Why You Shouldn’t Order Wine By the Glass

By Kelly Dobkin
January 10, 2014
Photo by: Danya Henninger

Welcome to Dining Hacks: helping you navigate your next meal with expert advice from industry insiders. 

It’s not uncommon these days that you’ll see by-the-glass wine prices starting at $14 and escalating up to $20 (especially in big city settings like NYC or SF), creating some serious sticker shock. Why are by-the glass prices so high and getting higher? Aside from the cost of the wine, restaurants have big rents to pay but also, by-the-glass wines are one of the ways restaurants make their biggest profits. If you just want one glass (especially when dining solo), that’s absolutely your prerogative, but if you’re dining with more than one other person it probably behooves you to get a bottle. Here’s why.

1. It's common knowledge that by-the-glass wines are marked up higher than bottled wines, but what's the typical breakdown? Joe Campanale, Beverage Director and co-owner of dell’anima, L’Artusi, Anfora, and L’Apicio restaurants in NYC tells us, "Everyone does it a little bit differently but the industry standard is that they charge for a glass what the restaurant pays for a bottle - the wholesale price. The idea is that wines by the glass move more quickly, servers know them and sell them better and that's what the restaurant makes some of its highest margins on." Campanale also confirmed that by-the-glass wines are marked up higher than bottles (although this margin varies) practically industry-wide.

2. Wine people don't order wine by the glass. We spoke to David Lombardo, Wine and Beverage Director of Benchmarc Restaurants (Marc Murphy’s restaurant group) who tells us that you’ll almost always get a better value by going quartino or bottle. “I’ve ordered a glass of wine out maybe once in the last two years, I usually always go for a bottle."

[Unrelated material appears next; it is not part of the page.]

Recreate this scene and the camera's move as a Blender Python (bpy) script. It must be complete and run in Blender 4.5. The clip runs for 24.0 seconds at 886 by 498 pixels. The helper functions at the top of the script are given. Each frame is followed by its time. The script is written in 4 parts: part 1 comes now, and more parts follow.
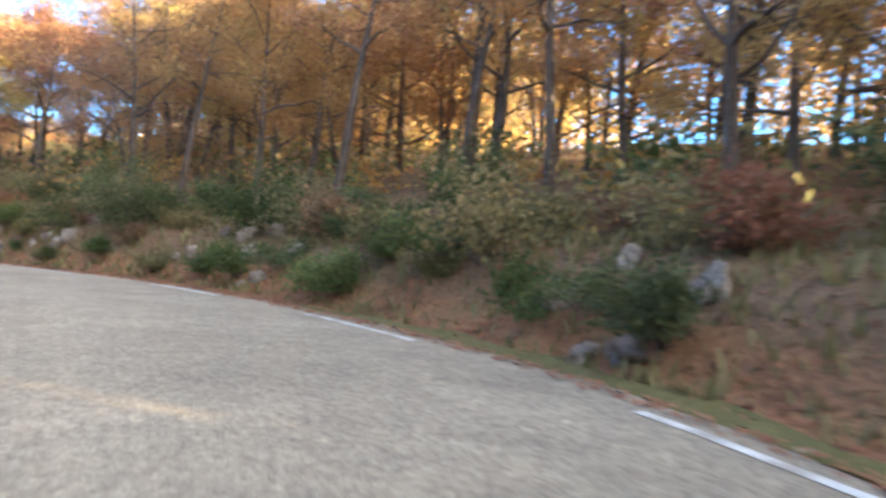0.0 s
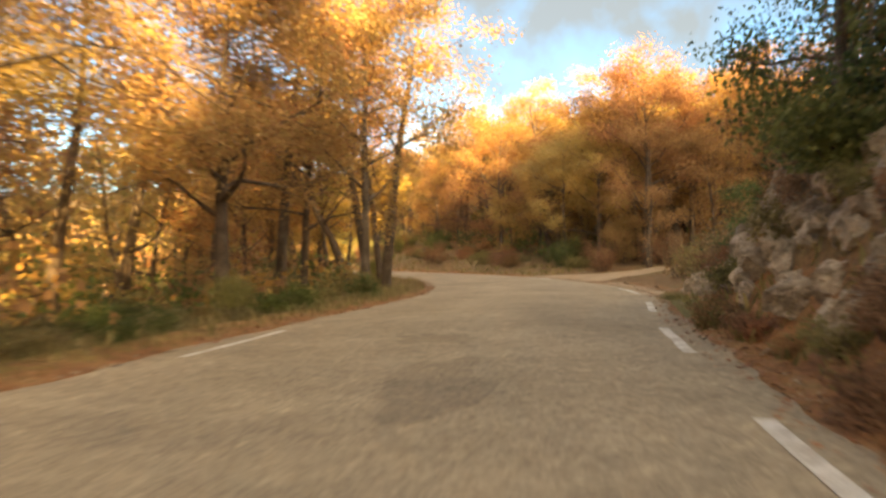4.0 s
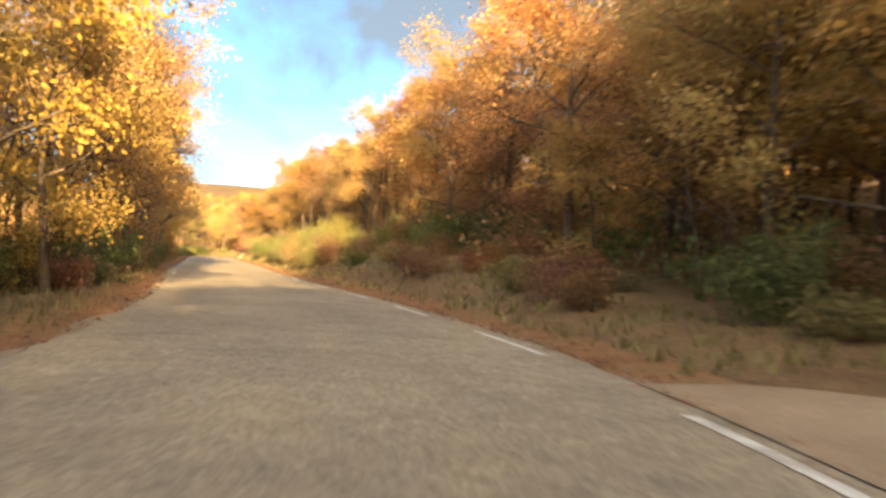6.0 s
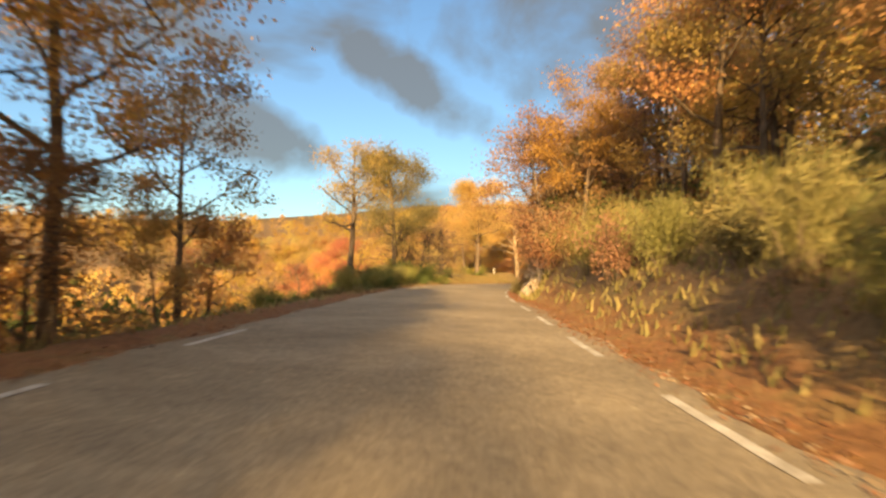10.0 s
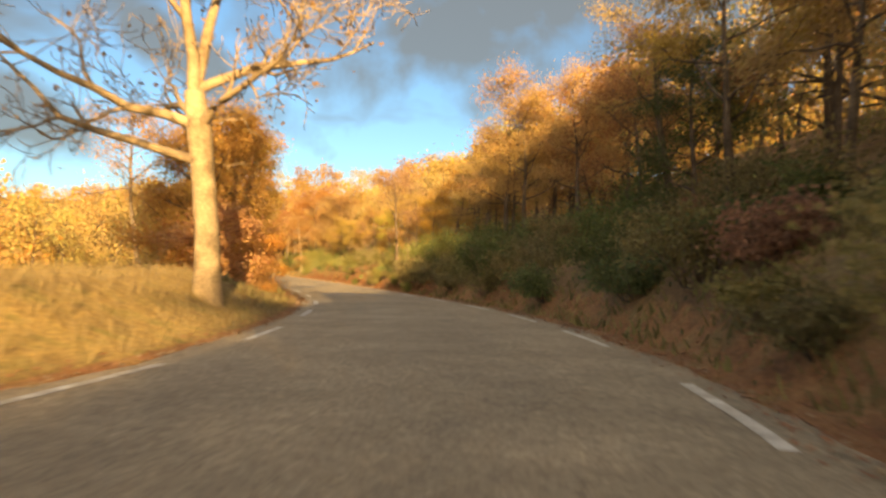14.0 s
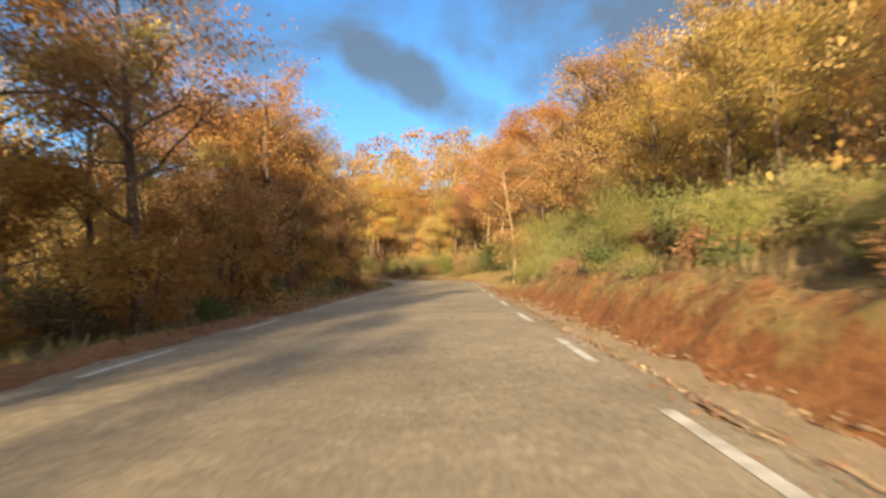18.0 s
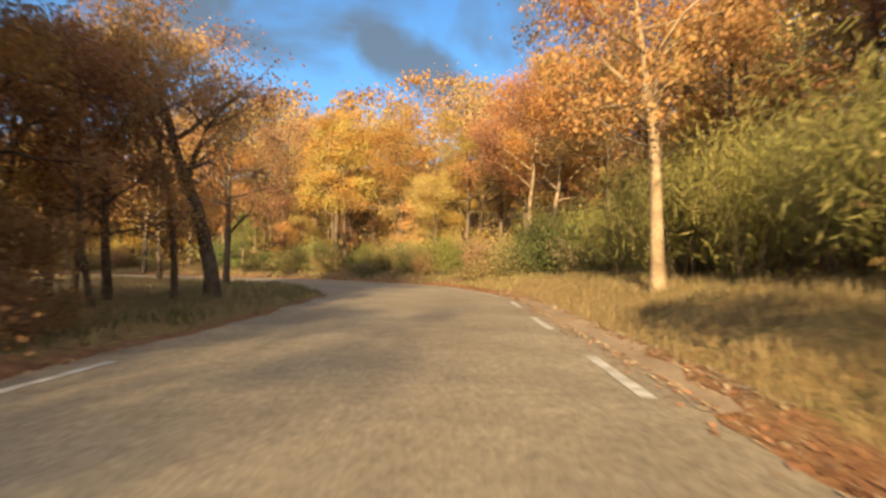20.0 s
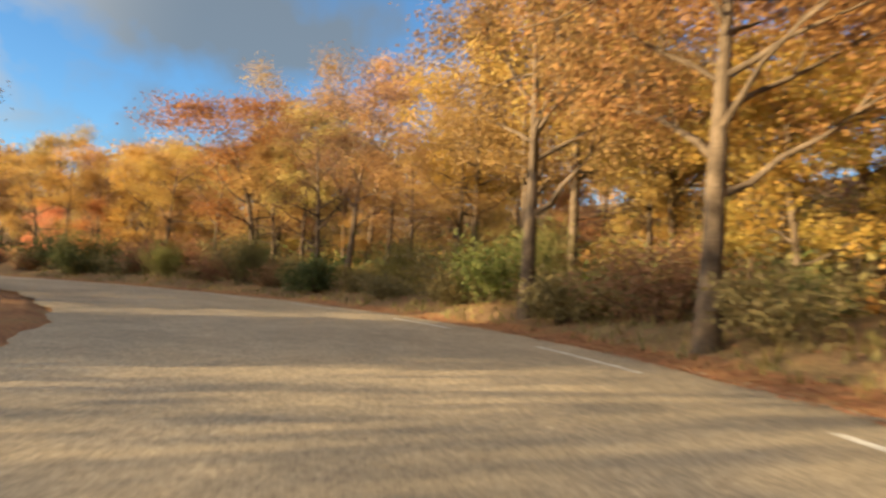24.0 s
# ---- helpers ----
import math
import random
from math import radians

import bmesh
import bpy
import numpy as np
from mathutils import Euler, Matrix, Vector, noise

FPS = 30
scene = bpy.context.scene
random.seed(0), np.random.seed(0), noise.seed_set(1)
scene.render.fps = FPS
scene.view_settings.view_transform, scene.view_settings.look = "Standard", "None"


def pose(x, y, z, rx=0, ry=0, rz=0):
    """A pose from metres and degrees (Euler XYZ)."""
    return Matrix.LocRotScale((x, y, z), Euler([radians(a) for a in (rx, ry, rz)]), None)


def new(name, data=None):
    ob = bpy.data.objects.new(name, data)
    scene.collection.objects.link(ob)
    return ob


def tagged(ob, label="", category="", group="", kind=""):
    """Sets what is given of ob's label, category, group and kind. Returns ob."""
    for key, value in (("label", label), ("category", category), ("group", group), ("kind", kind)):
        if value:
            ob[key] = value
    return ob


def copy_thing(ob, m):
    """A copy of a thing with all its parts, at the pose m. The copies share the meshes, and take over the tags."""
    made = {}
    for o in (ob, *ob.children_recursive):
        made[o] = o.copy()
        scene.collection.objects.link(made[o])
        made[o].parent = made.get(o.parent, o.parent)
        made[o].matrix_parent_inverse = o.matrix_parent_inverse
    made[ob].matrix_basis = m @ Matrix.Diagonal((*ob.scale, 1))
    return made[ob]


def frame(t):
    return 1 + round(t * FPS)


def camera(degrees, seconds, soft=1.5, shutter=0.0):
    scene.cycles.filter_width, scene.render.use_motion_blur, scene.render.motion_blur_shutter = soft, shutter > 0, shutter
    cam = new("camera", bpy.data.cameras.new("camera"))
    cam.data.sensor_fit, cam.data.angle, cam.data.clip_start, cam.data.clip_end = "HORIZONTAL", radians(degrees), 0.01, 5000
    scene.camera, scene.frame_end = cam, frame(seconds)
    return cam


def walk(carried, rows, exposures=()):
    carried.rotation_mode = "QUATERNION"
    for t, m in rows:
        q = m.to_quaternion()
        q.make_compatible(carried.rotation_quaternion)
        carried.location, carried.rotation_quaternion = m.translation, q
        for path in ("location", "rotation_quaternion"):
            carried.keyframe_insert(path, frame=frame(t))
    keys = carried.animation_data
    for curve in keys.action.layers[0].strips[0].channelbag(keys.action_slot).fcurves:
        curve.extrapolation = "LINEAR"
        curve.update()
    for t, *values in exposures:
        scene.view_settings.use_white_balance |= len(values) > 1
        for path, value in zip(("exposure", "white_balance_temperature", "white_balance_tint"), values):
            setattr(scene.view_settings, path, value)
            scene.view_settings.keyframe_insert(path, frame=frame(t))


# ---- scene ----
cam = camera(64.1, 24.0, soft=2.6, shutter=0.25)
PATH = [
    (0.0, 0.000, 0.000, 1.220, 90.10, -3.20, -50.70),
    (0.5, 2.918, 3.764, 1.220, 90.07, -2.38, -34.18),
    (1.0, 4.975, 8.820, 1.220, 91.03, -1.52, -18.39),
    (1.5, 6.069, 15.453, 1.220, 92.23, -1.16, -5.99),
    (3.5, 6.278, 46.509, 1.220, 90.90, -0.00, 0.00),
    (4.0, 7.288, 55.404, 1.220, 90.60, 0.72, -4.78),
    (4.5, 8.904, 63.384, 1.220, 90.98, -0.66, -9.82),
    (5.0, 10.823, 71.065, 1.220, 91.57, -2.58, -13.07),
    (5.5, 12.691, 78.334, 1.220, 91.78, -4.06, -9.90),
    (6.0, 13.129, 86.758, 1.220, 91.20, -3.25, 1.82),
    (6.5, 11.864, 95.495, 1.220, 92.38, -2.87, 11.13),
    (7.0, 8.969, 105.267, 1.220, 92.93, -1.63, 17.67),
    (7.5, 5.057, 115.744, 1.220, 92.11, -1.40, 21.07),
    (8.0, 0.800, 126.196, 1.220, 91.69, -1.54, 22.67),
    (8.5, -3.328, 137.164, 1.220, 92.09, -0.84, 22.79),
    (9.0, -7.327, 147.874, 1.220, 91.99, -1.44, 22.47),
    (9.5, -11.197, 158.195, 1.220, 91.90, -1.53, 22.07),
    (11.5, -24.924, 196.914, 1.220, 91.50, -0.00, 21.50),
    (12.0, -27.917, 205.953, 1.220, 91.50, 0.84, 19.82),
    (12.5, -30.419, 215.187, 1.220, 91.69, 0.73, 16.72),
    (13.0, -32.308, 224.665, 1.220, 91.78, 1.85, 11.74),
    (13.5, -33.168, 233.690, 1.220, 91.96, 0.86, 7.52),
    (14.0, -33.685, 242.567, 1.220, 91.94, -1.49, 5.56),
    (14.5, -34.427, 250.933, 1.220, 91.85, -3.30, 5.81),
    (15.0, -35.731, 259.646, 1.220, 92.27, -3.28, 9.11),
    (15.5, -37.816, 268.901, 1.220, 92.29, -2.62, 14.53),
    (16.0, -40.833, 278.361, 1.220, 92.30, -1.02, 18.57),
    (16.5, -44.119, 287.423, 1.220, 91.90, -0.69, 21.28),
    (17.0, -47.823, 296.466, 1.220, 92.10, 0.37, 22.71),
    (17.5, -51.453, 305.681, 1.220, 92.10, 0.96, 23.03),
    (18.0, -55.205, 314.847, 1.220, 91.60, 1.66, 23.14),
    (18.5, -58.811, 323.641, 1.220, 91.70, 1.66, 23.14),
    (20.5, -72.199, 355.564, 1.220, 91.03, -1.46, 24.00),
    (21.0, -75.287, 362.731, 1.220, 90.92, -1.67, 24.40),
    (21.5, -78.423, 369.311, 1.220, 91.26, -2.41, 26.89),
    (22.0, -82.274, 375.416, 1.220, 91.13, -3.43, 35.18),
    (22.5, -86.797, 380.143, 1.220, 91.10, -3.64, 46.39),
    (23.0, -91.882, 383.588, 1.220, 91.34, -3.19, 57.91),
    (23.5, -97.425, 385.749, 1.220, 91.44, -2.75, 70.92),
    (24.0, -103.386, 386.540, 1.220, 92.29, -2.89, 86.24),
]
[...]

3. What you also may not realize is sometimes by-the-glass options are someone else's leftovers. Campanale tells us, "That could certainly happen, and might at some restaurants. At my restaurants, it definitely feels weird to sell a party's unfinished bottle, but if someone gets a new bottle and doesn't like it right away, we'll definitely pull it off the table and then sell off the rest of the bottle by the glass."

4. Another upside to ordering a bottle? Most restaurants will let you take home the unfinished vino, so you're not losing any value there.

So when in doubt, go for the bottle. Besides, what fun is only one glass anyway?